[Dataset content]:
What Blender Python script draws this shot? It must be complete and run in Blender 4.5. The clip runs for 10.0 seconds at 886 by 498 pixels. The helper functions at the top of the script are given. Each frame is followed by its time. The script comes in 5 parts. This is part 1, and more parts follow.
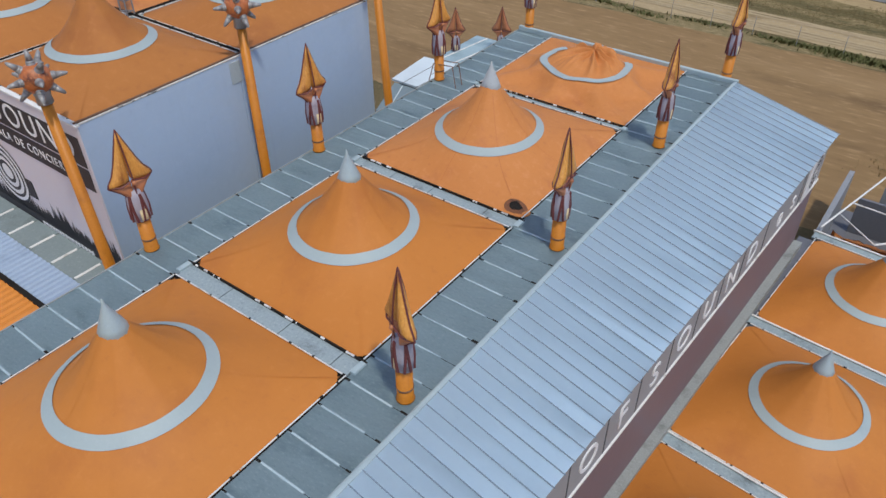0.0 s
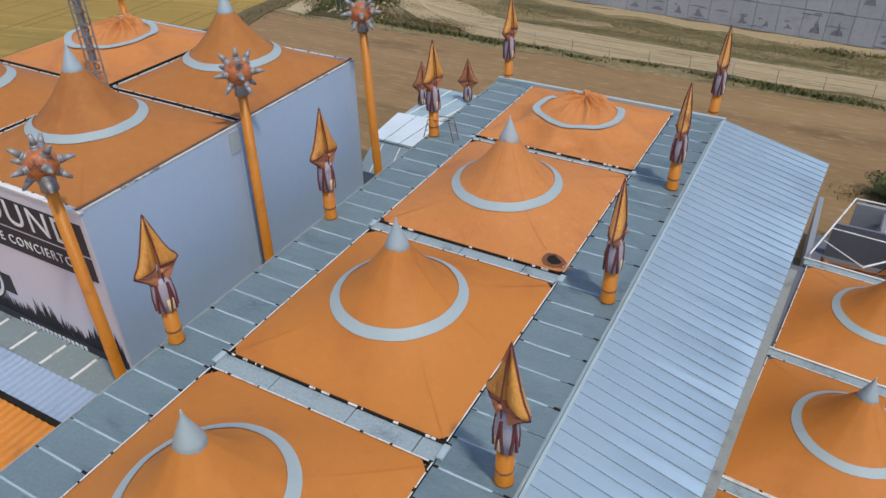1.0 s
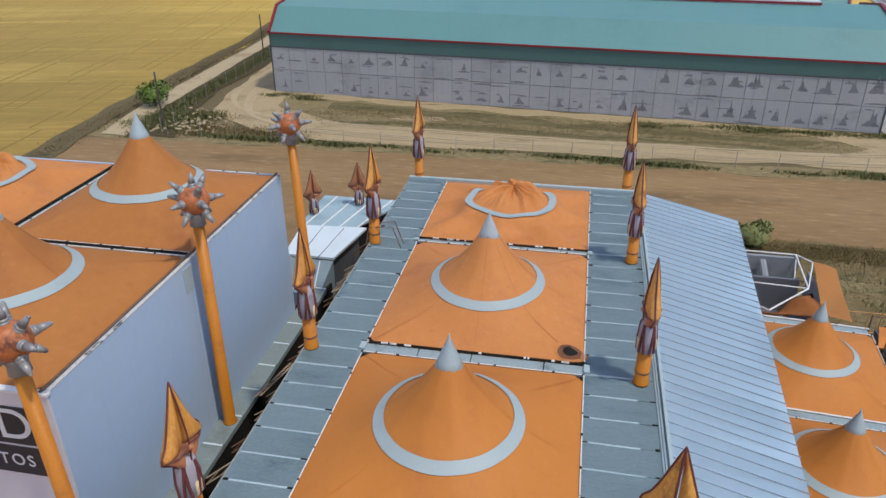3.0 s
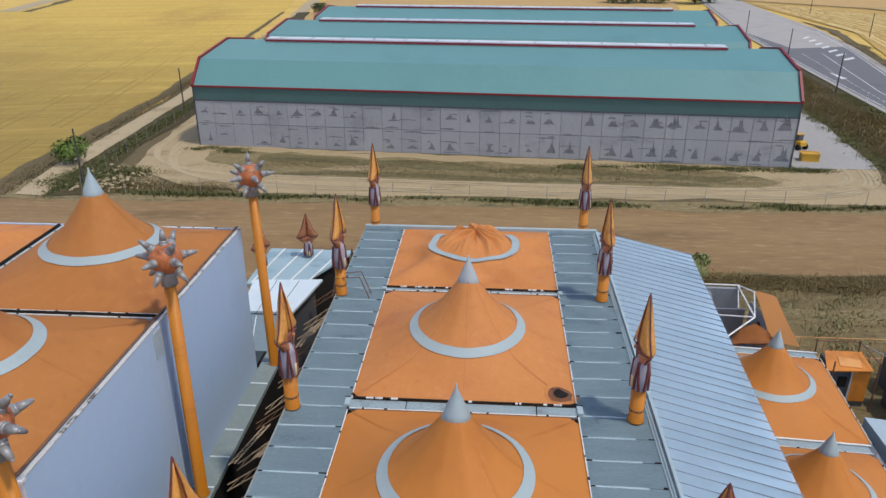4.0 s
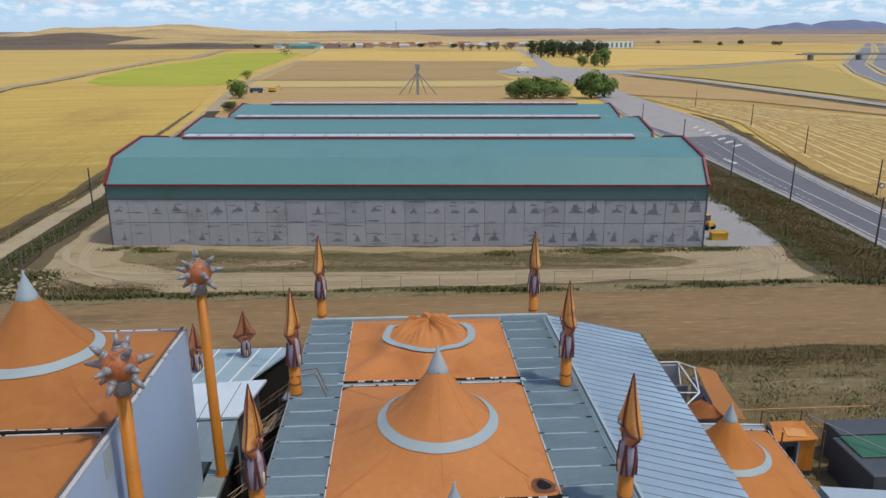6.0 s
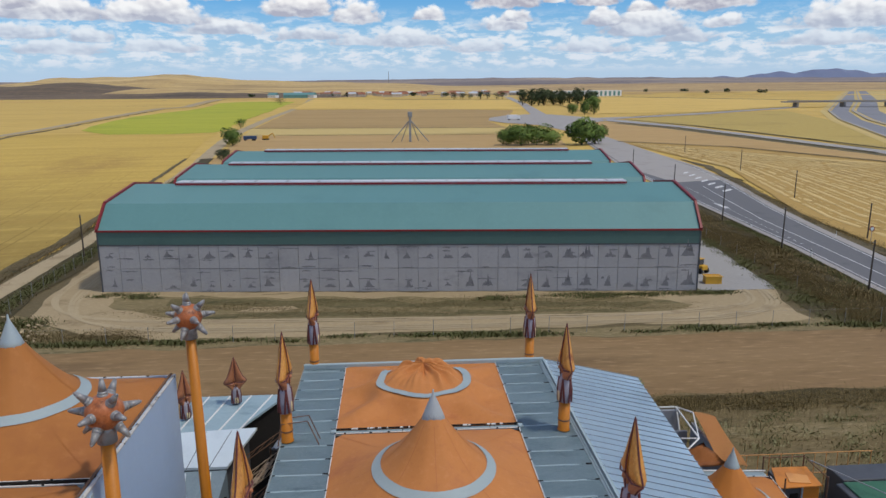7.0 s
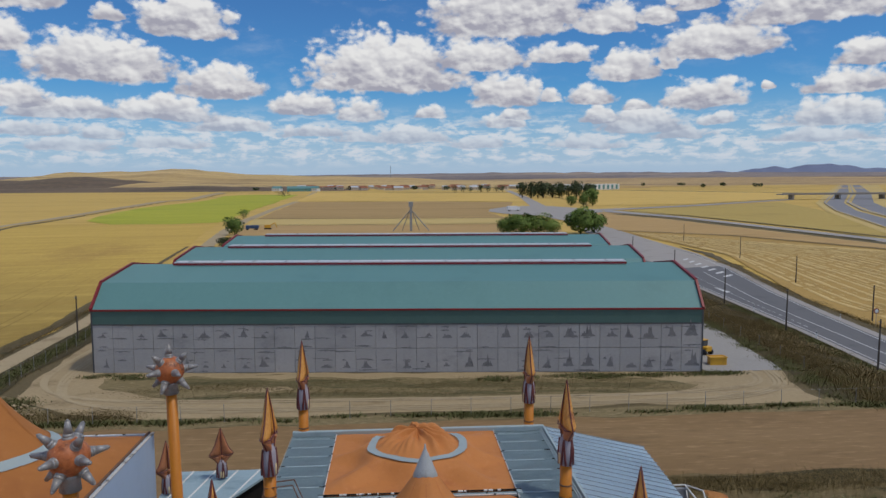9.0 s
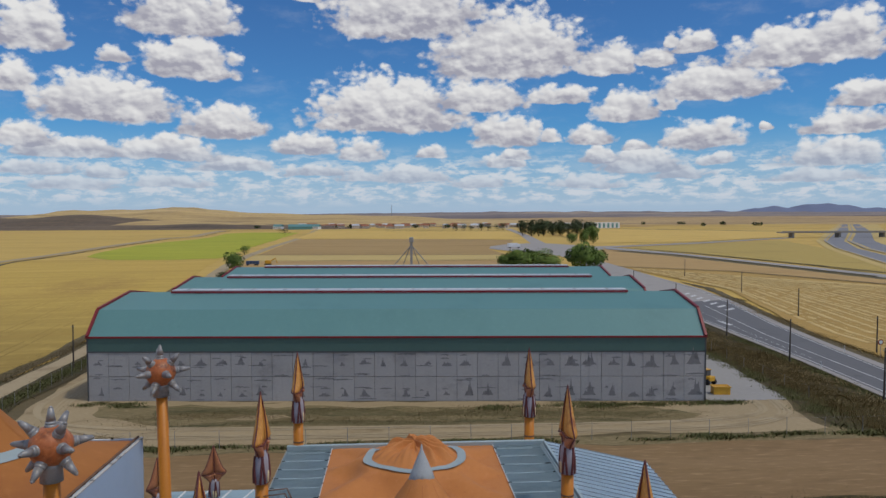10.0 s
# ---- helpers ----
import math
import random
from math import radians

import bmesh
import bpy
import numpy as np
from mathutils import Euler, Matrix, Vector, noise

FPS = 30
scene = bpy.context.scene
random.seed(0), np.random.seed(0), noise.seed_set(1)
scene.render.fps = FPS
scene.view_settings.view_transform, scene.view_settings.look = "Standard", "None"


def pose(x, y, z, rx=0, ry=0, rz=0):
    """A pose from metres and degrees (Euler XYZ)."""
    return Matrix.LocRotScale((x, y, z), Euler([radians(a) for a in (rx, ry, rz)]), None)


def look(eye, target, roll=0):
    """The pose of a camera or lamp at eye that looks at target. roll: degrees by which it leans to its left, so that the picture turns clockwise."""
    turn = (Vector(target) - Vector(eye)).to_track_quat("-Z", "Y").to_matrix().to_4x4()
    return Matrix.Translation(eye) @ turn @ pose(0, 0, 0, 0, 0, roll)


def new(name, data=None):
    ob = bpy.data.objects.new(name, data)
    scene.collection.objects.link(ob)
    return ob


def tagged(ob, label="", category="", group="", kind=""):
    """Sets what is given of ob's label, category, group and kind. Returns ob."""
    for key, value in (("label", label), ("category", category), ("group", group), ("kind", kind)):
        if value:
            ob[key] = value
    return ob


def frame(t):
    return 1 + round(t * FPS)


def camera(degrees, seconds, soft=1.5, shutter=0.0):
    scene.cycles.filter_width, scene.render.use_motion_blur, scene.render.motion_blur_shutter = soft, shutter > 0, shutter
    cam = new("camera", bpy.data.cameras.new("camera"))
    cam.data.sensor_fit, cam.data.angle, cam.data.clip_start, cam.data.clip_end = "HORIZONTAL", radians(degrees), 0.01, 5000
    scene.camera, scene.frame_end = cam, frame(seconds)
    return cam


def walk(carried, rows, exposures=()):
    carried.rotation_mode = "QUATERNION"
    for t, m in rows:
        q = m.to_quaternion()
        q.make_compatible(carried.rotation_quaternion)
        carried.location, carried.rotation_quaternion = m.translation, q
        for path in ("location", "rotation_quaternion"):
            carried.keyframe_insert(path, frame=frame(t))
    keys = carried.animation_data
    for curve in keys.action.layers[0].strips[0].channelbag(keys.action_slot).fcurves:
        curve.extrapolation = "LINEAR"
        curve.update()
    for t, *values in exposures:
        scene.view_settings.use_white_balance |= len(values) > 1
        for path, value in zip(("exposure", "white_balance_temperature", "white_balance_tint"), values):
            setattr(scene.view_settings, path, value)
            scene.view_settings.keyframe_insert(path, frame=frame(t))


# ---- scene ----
cam = camera(62.2, 10.0)
PATH = [
    (0, (9.544, -19.639, 27.79), (8.595, -18.381, 26.559), -0.7),
    (0.5, (7.199, -20.359, 27.689), (6.317, -19.009, 26.505), -0.7),
    (1, (4.874, -20.969, 27.564), (4.075, -19.525, 26.433), -0.7),
    (1.5, (2.698, -21.375, 27.441), (1.998, -19.841, 26.365), -0.6),
    (2, (0.638, -21.608, 27.287), (0.047, -19.993, 26.266), -0.5),
    (2.5, (-1.227, -21.747, 27.147), (-1.695, -20.06, 26.18), -0.5),
    (3, (-2.817, -21.769, 27.033), (-3.157, -20.021, 26.122), -0.3),
    (4.5, (-6.023, -21.422, 26.671), (-6.071, -19.564, 25.934), -0.1),
    (5, (-6.651, -21.271, 26.575), (-6.631, -19.39, 25.896), -0.1),
    (5.5, (-7.088, -21.121, 26.501), (-7.014, -19.221, 25.879), -0.1),
    (7, (-7.339, -20.616, 26.178), (-7.209, -18.67, 25.737), -0.3),
    (7.5, (-7.27, -20.458, 25.925), (-7.139, -18.499, 25.544), -0.3),
    (8, (-7.179, -20.314, 25.543), (-7.047, -18.344, 25.224), -0.3),
    (8.5, (-7.114, -20.147, 25.025), (-6.982, -18.168, 24.769), -0.3),
    (9, (-7.013, -20.049, 24.347), (-6.882, -18.062, 24.154), -0.3),
    (9.5, (-6.941, -19.925, 23.564), (-6.811, -17.933, 23.44), -0.2),
    (10, (-6.89, -19.722, 22.808), (-6.76, -17.729, 22.721), -0.2),
]
walk(cam, [(t, look(eye, target, roll)) for t, eye, target, roll in PATH], [(0, -0.12), (2.0, -0.04), (4.5, -0.03), (5.5, -0.20), (6.5, -0.36), (7.5, -0.54), (10.0, -0.78)])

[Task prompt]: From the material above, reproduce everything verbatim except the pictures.

[Result for this task]:
What Blender Python script draws this shot? It must be complete and run in Blender 4.5. The clip runs for 10.0 seconds at 886 by 498 pixels. The helper functions at the top of the script are given. Each frame is followed by its time. The script comes in 5 parts. This is part 1, and more parts follow.
0.0 s
1.0 s
3.0 s
4.0 s
6.0 s
7.0 s
9.0 s
10.0 s
# ---- helpers ----
import math
import random
from math import radians

import bmesh
import bpy
import numpy as np
from mathutils import Euler, Matrix, Vector, noise

FPS = 30
scene = bpy.context.scene
random.seed(0), np.random.seed(0), noise.seed_set(1)
scene.render.fps = FPS
scene.view_settings.view_transform, scene.view_settings.look = "Standard", "None"


def pose(x, y, z, rx=0, ry=0, rz=0):
    """A pose from metres and degrees (Euler XYZ)."""
    return Matrix.LocRotScale((x, y, z), Euler([radians(a) for a in (rx, ry, rz)]), None)


def look(eye, target, roll=0):
    """The pose of a camera or lamp at eye that looks at target. roll: degrees by which it leans to its left, so that the picture turns clockwise."""
    turn = (Vector(target) - Vector(eye)).to_track_quat("-Z", "Y").to_matrix().to_4x4()
    return Matrix.Translation(eye) @ turn @ pose(0, 0, 0, 0, 0, roll)


def new(name, data=None):
    ob = bpy.data.objects.new(name, data)
    scene.collection.objects.link(ob)
    return ob


def tagged(ob, label="", category="", group="", kind=""):
    """Sets what is given of ob's label, category, group and kind. Returns ob."""
    for key, value in (("label", label), ("category", category), ("group", group), ("kind", kind)):
        if value:
            ob[key] = value
    return ob


def frame(t):
    return 1 + round(t * FPS)


def camera(degrees, seconds, soft=1.5, shutter=0.0):
    scene.cycles.filter_width, scene.render.use_motion_blur, scene.render.motion_blur_shutter = soft, shutter > 0, shutter
    cam = new("camera", bpy.data.cameras.new("camera"))
    cam.data.sensor_fit, cam.data.angle, cam.data.clip_start, cam.data.clip_end = "HORIZONTAL", radians(degrees), 0.01, 5000
    scene.camera, scene.frame_end = cam, frame(seconds)
    return cam


def walk(carried, rows, exposures=()):
    carried.rotation_mode = "QUATERNION"
    for t, m in rows:
        q = m.to_quaternion()
        q.make_compatible(carried.rotation_quaternion)
        carried.location, carried.rotation_quaternion = m.translation, q
        for path in ("location", "rotation_quaternion"):
            carried.keyframe_insert(path, frame=frame(t))
    keys = carried.animation_data
    for curve in keys.action.layers[0].strips[0].channelbag(keys.action_slot).fcurves:
        curve.extrapolation = "LINEAR"
        curve.update()
    for t, *values in exposures:
        scene.view_settings.use_white_balance |= len(values) > 1
        for path, value in zip(("exposure", "white_balance_temperature", "white_balance_tint"), values):
            setattr(scene.view_settings, path, value)
            scene.view_settings.keyframe_insert(path, frame=frame(t))


# ---- scene ----
cam = camera(62.2, 10.0)
PATH = [
    (0, (9.544, -19.639, 27.79), (8.595, -18.381, 26.559), -0.7),
    (0.5, (7.199, -20.359, 27.689), (6.317, -19.009, 26.505), -0.7),
    (1, (4.874, -20.969, 27.564), (4.075, -19.525, 26.433), -0.7),
    (1.5, (2.698, -21.375, 27.441), (1.998, -19.841, 26.365), -0.6),
    (2, (0.638, -21.608, 27.287), (0.047, -19.993, 26.266), -0.5),
    (2.5, (-1.227, -21.747, 27.147), (-1.695, -20.06, 26.18), -0.5),
    (3, (-2.817, -21.769, 27.033), (-3.157, -20.021, 26.122), -0.3),
    (4.5, (-6.023, -21.422, 26.671), (-6.071, -19.564, 25.934), -0.1),
    (5, (-6.651, -21.271, 26.575), (-6.631, -19.39, 25.896), -0.1),
    (5.5, (-7.088, -21.121, 26.501), (-7.014, -19.221, 25.879), -0.1),
    (7, (-7.339, -20.616, 26.178), (-7.209, -18.67, 25.737), -0.3),
    (7.5, (-7.27, -20.458, 25.925), (-7.139, -18.499, 25.544), -0.3),
    (8, (-7.179, -20.314, 25.543), (-7.047, -18.344, 25.224), -0.3),
    (8.5, (-7.114, -20.147, 25.025), (-6.982, -18.168, 24.769), -0.3),
    (9, (-7.013, -20.049, 24.347), (-6.882, -18.062, 24.154), -0.3),
    (9.5, (-6.941, -19.925, 23.564), (-6.811, -17.933, 23.44), -0.2),
    (10, (-6.89, -19.722, 22.808), (-6.76, -17.729, 22.721), -0.2),
]
walk(cam, [(t, look(eye, target, roll)) for t, eye, target, roll in PATH], [(0, -0.12), (2.0, -0.04), (4.5, -0.03), (5.5, -0.20), (6.5, -0.36), (7.5, -0.54), (10.0, -0.78)])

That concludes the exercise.